Restate the listing below word for word, omitting any images.

===== Available data =====

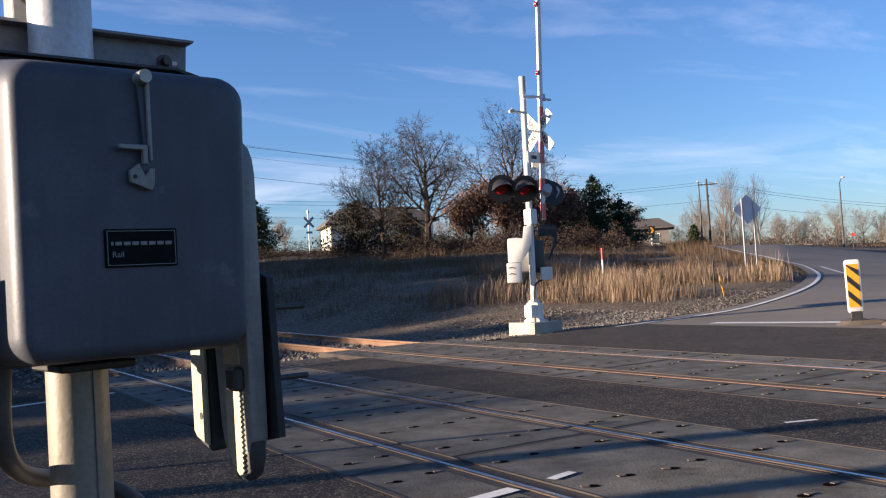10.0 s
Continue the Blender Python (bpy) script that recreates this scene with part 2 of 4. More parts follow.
M_BALLAST = material("ballast_stone", (0.15, 0.13, 0.11), 0.85, 0, (0.10, 0.086, 0.072), 10, 60, 0.3, island=0.45)
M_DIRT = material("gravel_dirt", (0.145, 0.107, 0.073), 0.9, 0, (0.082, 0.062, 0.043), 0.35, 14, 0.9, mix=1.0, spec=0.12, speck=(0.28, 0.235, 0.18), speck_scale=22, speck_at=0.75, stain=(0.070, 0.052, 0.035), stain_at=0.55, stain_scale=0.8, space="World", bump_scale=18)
# soil colour darkened to hold the tree shade over the left field
M_SHADESOIL = material("shade_dark_soil", (0.040, 0.032, 0.026), 0.95, 0, (0.025, 0.021, 0.017), 0.4, 16, 0.9, mix=1.0, spec=0.1, speck=(0.085, 0.072, 0.058), speck_scale=26, speck_at=0.84, stain=(0.052, 0.041, 0.030), stain_at=0.56, stain_scale=0.5, space="World", bump_scale=16)
M_ASPHALTFAR = material("bleached_asphalt", (0.205, 0.178, 0.148), 0.8, 0, (0.155, 0.135, 0.113), 0.3, 50, 0.4, mix=0.6, spec=0.2, speck=(0.2, 0.18, 0.15), speck_scale=60, speck_at=0.8, stain=(0.10, 0.088, 0.076), stain_at=0.6, stain_scale=0.35, space="World", bump_scale=60)
M_JOINT = material("rusty_joint_filler", (0.040, 0.028, 0.021), 0.85, 0, (0.022, 0.017, 0.014), 3, 60, 0.3, space="World")
M_BRUSH = material("pale_brush", (0.14, 0.10, 0.070), 0.85, 0, (0.095, 0.068, 0.048), 0.4, 9, 0, island=0.35, space="World", spec=0.2)
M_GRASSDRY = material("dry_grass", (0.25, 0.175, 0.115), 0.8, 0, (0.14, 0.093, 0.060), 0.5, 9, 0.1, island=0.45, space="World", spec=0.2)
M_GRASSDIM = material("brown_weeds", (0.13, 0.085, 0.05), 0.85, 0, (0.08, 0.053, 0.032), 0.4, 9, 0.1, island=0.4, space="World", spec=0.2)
M_BARK = material("bark", (0.040, 0.030, 0.025), 0.95, 0, (0.026, 0.020, 0.017), 4, 30, 0.5, spec=0.15)
M_OAK = material("oak_bark", (0.060, 0.044, 0.036), 0.95, 0, (0.038, 0.029, 0.024), 4, 30, 0.5, spec=0.15)
M_BARKPALE = material("pale_bark", (0.17, 0.13, 0.10), 0.9, 0, (0.115, 0.088, 0.068), 4, 30, 0.4)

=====

**Complete output:**
10.0 s
Continue the Blender Python (bpy) script that recreates this scene with part 2 of 4. More parts follow.
M_BALLAST = material("ballast_stone", (0.15, 0.13, 0.11), 0.85, 0, (0.10, 0.086, 0.072), 10, 60, 0.3, island=0.45)
M_DIRT = material("gravel_dirt", (0.145, 0.107, 0.073), 0.9, 0, (0.082, 0.062, 0.043), 0.35, 14, 0.9, mix=1.0, spec=0.12, speck=(0.28, 0.235, 0.18), speck_scale=22, speck_at=0.75, stain=(0.070, 0.052, 0.035), stain_at=0.55, stain_scale=0.8, space="World", bump_scale=18)
# soil colour darkened to hold the tree shade over the left field
M_SHADESOIL = material("shade_dark_soil", (0.040, 0.032, 0.026), 0.95, 0, (0.025, 0.021, 0.017), 0.4, 16, 0.9, mix=1.0, spec=0.1, speck=(0.085, 0.072, 0.058), speck_scale=26, speck_at=0.84, stain=(0.052, 0.041, 0.030), stain_at=0.56, stain_scale=0.5, space="World", bump_scale=16)
M_ASPHALTFAR = material("bleached_asphalt", (0.205, 0.178, 0.148), 0.8, 0, (0.155, 0.135, 0.113), 0.3, 50, 0.4, mix=0.6, spec=0.2, speck=(0.2, 0.18, 0.15), speck_scale=60, speck_at=0.8, stain=(0.10, 0.088, 0.076), stain_at=0.6, stain_scale=0.35, space="World", bump_scale=60)
M_JOINT = material("rusty_joint_filler", (0.040, 0.028, 0.021), 0.85, 0, (0.022, 0.017, 0.014), 3, 60, 0.3, space="World")
M_BRUSH = material("pale_brush", (0.14, 0.10, 0.070), 0.85, 0, (0.095, 0.068, 0.048), 0.4, 9, 0, island=0.35, space="World", spec=0.2)
M_GRASSDRY = material("dry_grass", (0.25, 0.175, 0.115), 0.8, 0, (0.14, 0.093, 0.060), 0.5, 9, 0.1, island=0.45, space="World", spec=0.2)
M_GRASSDIM = material("brown_weeds", (0.13, 0.085, 0.05), 0.85, 0, (0.08, 0.053, 0.032), 0.4, 9, 0.1, island=0.4, space="World", spec=0.2)
M_BARK = material("bark", (0.040, 0.030, 0.025), 0.95, 0, (0.026, 0.020, 0.017), 4, 30, 0.5, spec=0.15)
M_OAK = material("oak_bark", (0.060, 0.044, 0.036), 0.95, 0, (0.038, 0.029, 0.024), 4, 30, 0.5, spec=0.15)
M_BARKPALE = material("pale_bark", (0.17, 0.13, 0.10), 0.9, 0, (0.115, 0.088, 0.068), 4, 30, 0.4)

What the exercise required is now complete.